Companies typically have difficulties tracking inventory items or objects and their usage within their facilities. Many inventory items are misused, misplaced, and improperly tracked and replenished by the employees of the companies. In some industries, misplaced items can lead to serious mishaps. For instance, in the aerospace industry, a wrench or other tool left behind in the maintenance or construction of an aircraft engine can result in the catastrophic failure of an engine valued at hundreds of thousands of dollars, or even worse if undetected before operation.
Various safeguards have been established in the aerospace industry to prevent such mishaps, such as foreign object detection or FOD. FOD requires procedures that monitor the location of any object that can fall into (or otherwise be mistakenly left in) an aircraft or aircraft component. In a typical aerospace manufacturing environment, such procedures may result in one or more inspection personnel providing inspections of tool cabinets and tool drawers (herein, such tool cabinets and drawers collectively or individually referred to generally as enclosures).
Shadowboxing may also be implemented in accord with such procedures. Shadowboxing refers to an outline of indirect material (e.g., objects such as wrenches, gauges, safety glasses, tools, pencils, etc.) in or on surfaces located within enclosures. The outline (or shadowbox) may be further distinguished from the surrounding surfaces by possessing a different color, different material, and/or different topology (e.g., such as a recess in a particular material).

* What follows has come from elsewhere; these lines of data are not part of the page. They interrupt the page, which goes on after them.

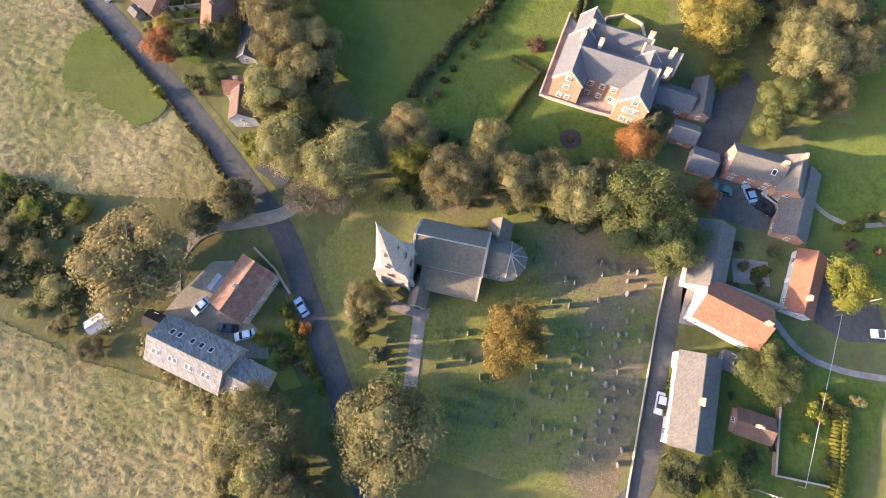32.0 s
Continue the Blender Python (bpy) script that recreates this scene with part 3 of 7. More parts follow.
def tree(kind, x, y, r, h=0.0, near=True, label="", group="", name=""):
    """A tree of a kind at its place. Trees of one kind are cast from a few models, turned and scaled."""
    h = h or r * (2.1 if kind != "conifer" else 3.0)
    which = int(abs(x * 7.3 + y * 3.1)) % 3
    big = near and r > 4.9
    key = (kind, near, which, big)
    m = Matrix.LocRotScale((x, y, 0), Euler((0, 0, (x * 12.9 + y * 78.2) % 6.28)), (r / 5, r / 5, h / 10))
    if key in TREES:
        ob = copy_thing(TREES[key], m @ unscaled(TREES[key]))
    else:
        names = dict(conifer="conifer_tree", bare="bare_tree")
        ob = empty(names.get(kind, "tree"), m, "", "tree")
        seed = which * 31 + sum(map(ord, kind)) + near
        s = Soup(seed)
        trunk_into(s, 5, 1.6, 10)
        s.link("trunk", M["bark"], ob)
        s = Soup(seed + 7)
        if kind == "bare":
            crown_into(s, 4.6, 2.5, 10, 14, 1, 0, 0)
            s.V, s.F, s.n = [], [], 0
            D = s.rng.normal(0, 1, (2600 if near else 300, 3))
            D /= np.linalg.norm(D, axis=1)[:, None]
            P = D * s.rng.uniform(0.3, 1, (len(D), 1)) ** 0.5 * (4.6, 4.6, 3.8) + (0, 0, 6)
            s.leaves(P, np.cross(D, s.rng.normal(0, 1, D.shape)), 0.17 if near else 0.3)
        elif kind == "conifer":
            crown_into(s, 4.6, 0.8, 10, 26, 2 if near else 1, 4200 if near else 500, 0.24 if near else 0.6, 1.15)
        else:
            crown_into(s, 5.3, 1.1 if near else 0.5, 10, 30 if big else 18 if near else 12, 1, 15000 if big else 5200 if near else 1100, 0.135 if big else 0.20 if near else 0.36, 0.0, (0.23, 0.4) if big else (0.28, 0.44) if near else (0.32, 0.48))
        s.link("crown", LEAF[kind], ob)
        TREES[key] = ob
    ob["label"] = label or {
        "green": "broadleaf tree with a full green crown", "olive": "broadleaf tree with dull brownish autumn leaves", "dark": "dark green bushy tree standing in shade",
        "yellow": "tree with yellowing autumn leaves", "gold": "tree with golden orange autumn leaves", "straw": "large tree with pale straw-coloured autumn crown",
        "rust": "tree with rusty red autumn leaves", "copper": "copper beech with brownish red leaves", "lime": "tree with bright yellow-green leaves",
        "wood": "woodland tree with a dense dark green crown", "conifer": "tall dark conifer with a ragged pointed crown", "bare": "thin tree almost bare of leaves",
        "hedge": "dark bushy hedgerow tree"}[kind]
    ob["group"] = group or "trees"
    return ob


def crowd(name, spots, kind, label, category="trees", leaves=70, seed=5):
    """Many trees that nobody would count, joined: each with its own uneven crown and a trunk under it."""
    s = Soup(seed)
    for x, y, r, h in spots:
        t = Soup(int(s.rng.integers(1 << 20)))
        crown_into(t, 5, 1.4, 10, 8, 1, leaves, 0.75)
        trunk_into(t, 5, 1.4, 8)
        s.put(np.concatenate(t.V) * (r / 5, r / 5, h / 10) + (x, y, 0), np.concatenate(t.F))
    return tagged(s.link(name, LEAF[kind]), label, category, kind="stuff")


def bush(kind, x, y, r, h=0.0, label="", group="shrubs"):
    """A low shrub: a few leaf masses on the ground."""
    key = ("bush", kind, int(abs(x * 5 + y)) % 2)
    m = Matrix.LocRotScale((x, y, 0), Euler((0, 0, (x * 3.9 + y * 8.2) % 6.28)), (r / 2, r / 2, (h or r * 1.3) / 2.6))
    if key in TREES:
        ob = copy_thing(TREES[key], m @ unscaled(TREES[key]))
    else:
        s = Soup(len(kind) + key[2] * 5)
        crown_into(s, 2.1, -0.3, 2.6, 9, 1, 620, 0.2)
        ob = s.link("shrub", LEAF[kind])
        ob.matrix_basis = m
        TREES[key] = ob
    tagged(ob, label or {"green": "round green garden shrub", "lime": "bright yellow-green clipped shrub", "rust": "shrub with rusty red leaves", "dark": "dark evergreen garden shrub"}.get(kind, "leafy shrub with autumn leaves"), "shrub", group)
    return ob


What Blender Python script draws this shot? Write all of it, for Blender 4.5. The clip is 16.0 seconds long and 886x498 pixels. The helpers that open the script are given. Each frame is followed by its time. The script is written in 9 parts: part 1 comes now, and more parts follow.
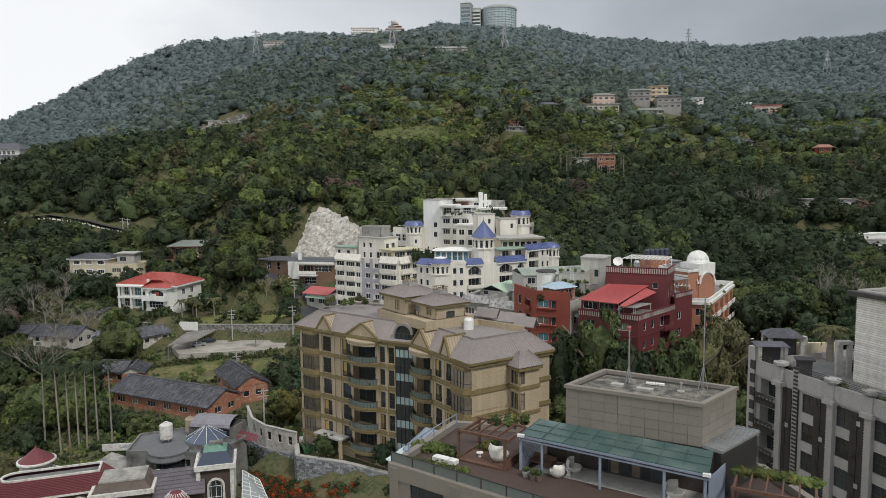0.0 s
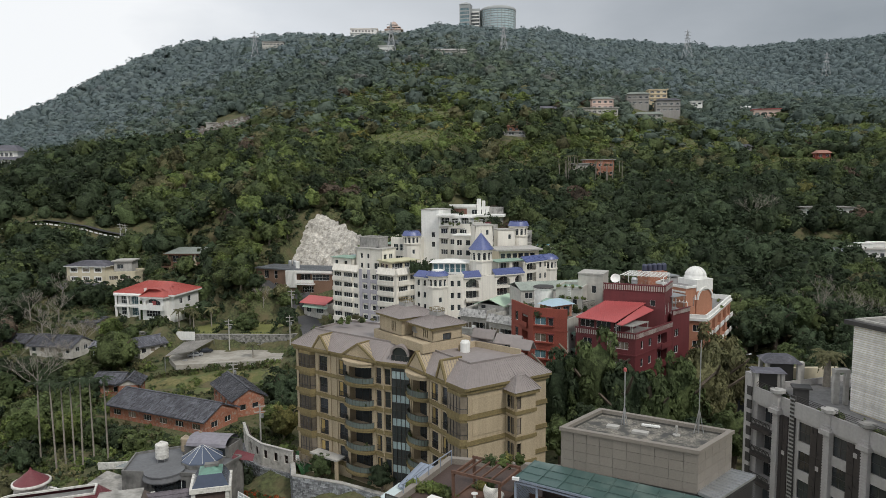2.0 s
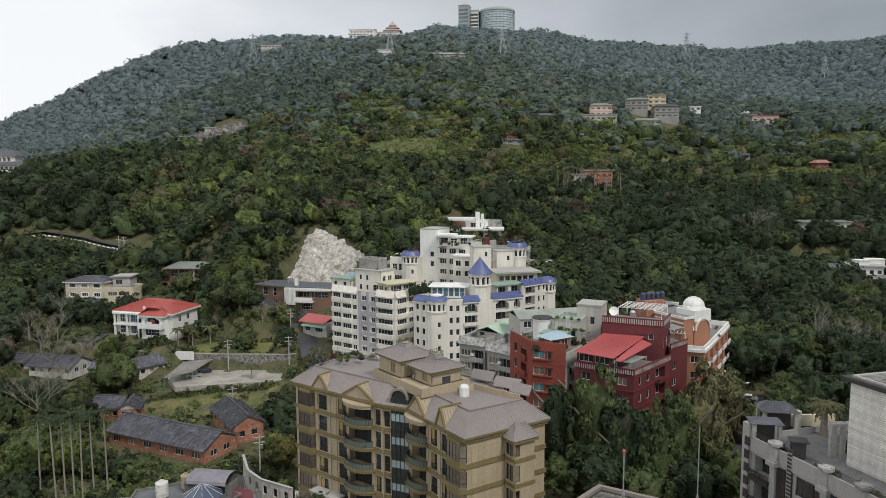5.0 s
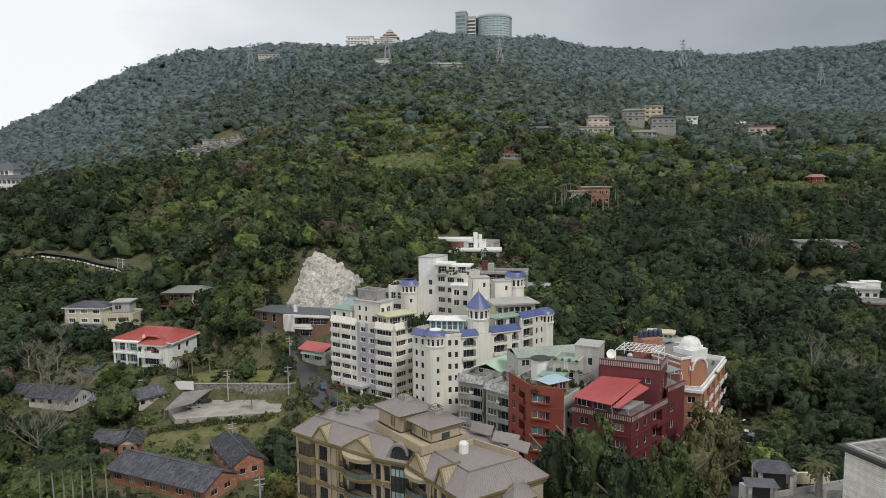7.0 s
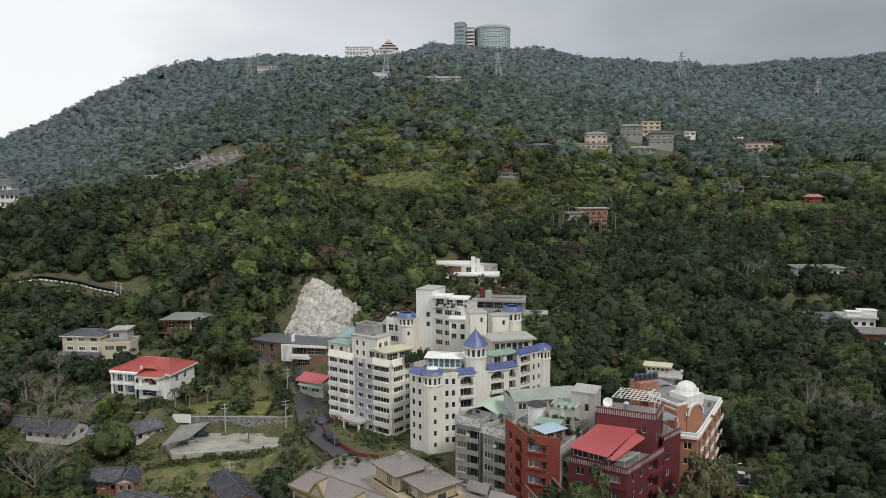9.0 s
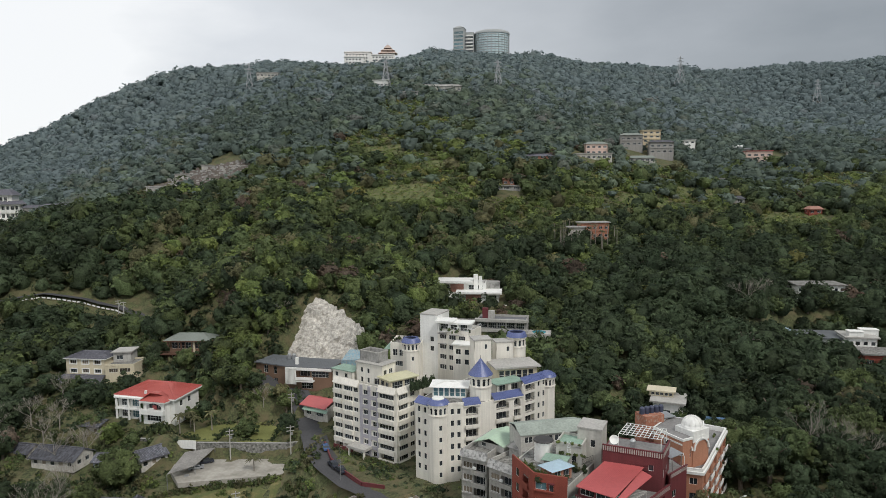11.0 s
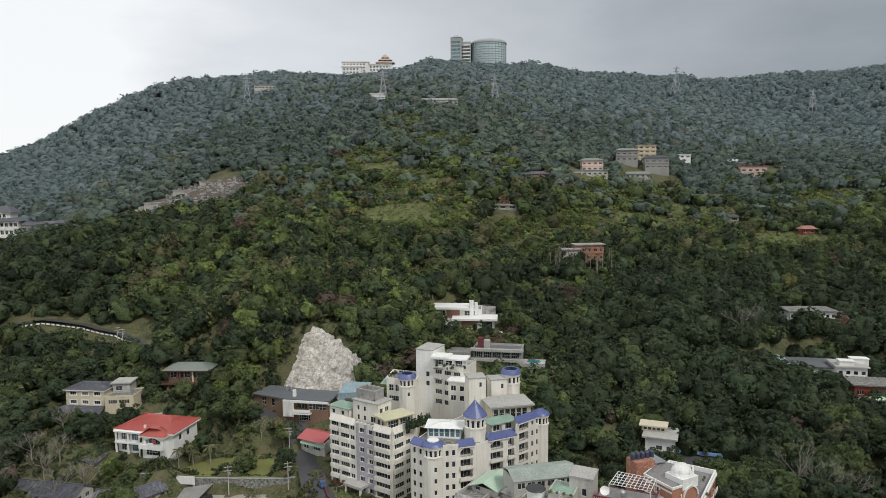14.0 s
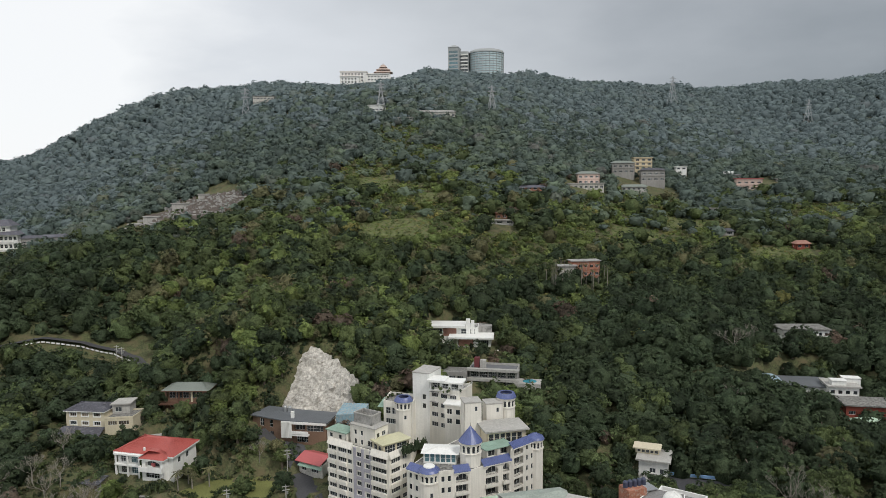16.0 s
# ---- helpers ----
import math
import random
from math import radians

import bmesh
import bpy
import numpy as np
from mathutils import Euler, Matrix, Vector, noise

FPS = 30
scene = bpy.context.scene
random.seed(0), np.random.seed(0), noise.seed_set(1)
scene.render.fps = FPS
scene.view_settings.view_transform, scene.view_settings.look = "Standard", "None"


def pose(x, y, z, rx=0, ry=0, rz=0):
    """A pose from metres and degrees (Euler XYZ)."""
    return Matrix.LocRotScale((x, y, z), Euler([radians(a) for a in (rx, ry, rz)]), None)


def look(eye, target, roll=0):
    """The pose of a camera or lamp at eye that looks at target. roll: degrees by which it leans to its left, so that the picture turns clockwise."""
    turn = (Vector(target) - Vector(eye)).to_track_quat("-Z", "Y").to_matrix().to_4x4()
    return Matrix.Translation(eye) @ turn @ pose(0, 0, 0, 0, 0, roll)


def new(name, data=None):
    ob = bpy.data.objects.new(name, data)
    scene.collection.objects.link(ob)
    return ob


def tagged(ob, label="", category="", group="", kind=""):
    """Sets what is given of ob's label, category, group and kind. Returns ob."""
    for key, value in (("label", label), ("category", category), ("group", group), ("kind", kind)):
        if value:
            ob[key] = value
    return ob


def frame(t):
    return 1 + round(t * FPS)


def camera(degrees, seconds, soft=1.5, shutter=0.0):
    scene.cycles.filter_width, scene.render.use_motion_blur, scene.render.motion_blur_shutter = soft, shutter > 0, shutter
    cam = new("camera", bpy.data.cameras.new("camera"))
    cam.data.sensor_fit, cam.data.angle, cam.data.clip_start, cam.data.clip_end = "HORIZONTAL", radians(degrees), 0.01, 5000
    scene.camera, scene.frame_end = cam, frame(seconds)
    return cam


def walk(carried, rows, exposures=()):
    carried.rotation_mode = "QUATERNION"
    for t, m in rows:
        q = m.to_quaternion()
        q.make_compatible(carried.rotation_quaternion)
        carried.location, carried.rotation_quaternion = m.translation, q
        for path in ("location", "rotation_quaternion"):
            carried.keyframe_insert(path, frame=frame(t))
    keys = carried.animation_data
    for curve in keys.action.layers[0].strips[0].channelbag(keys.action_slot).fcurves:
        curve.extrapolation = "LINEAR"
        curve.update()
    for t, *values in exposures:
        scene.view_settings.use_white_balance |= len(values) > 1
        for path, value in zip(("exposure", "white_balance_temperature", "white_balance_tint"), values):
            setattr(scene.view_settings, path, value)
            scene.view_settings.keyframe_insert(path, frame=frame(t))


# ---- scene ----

In some embodiments, other methods to provide distinction may be used (e.g., pegs or protrusions providing an outline of an object) alone or in combination with the aforementioned distinguishing features. When an object does not reside in the shadowbox, the outline provides an immediate visual indication to inspection personnel that the object is missing, and thus other procedures are invoked to track the missing object to prevent possible damage to equipment or harm to personnel. In a given manufacturing environment, the quantity of such enclosures that are to be checked one or more times throughout the day can consume a considerable amount of man-hours.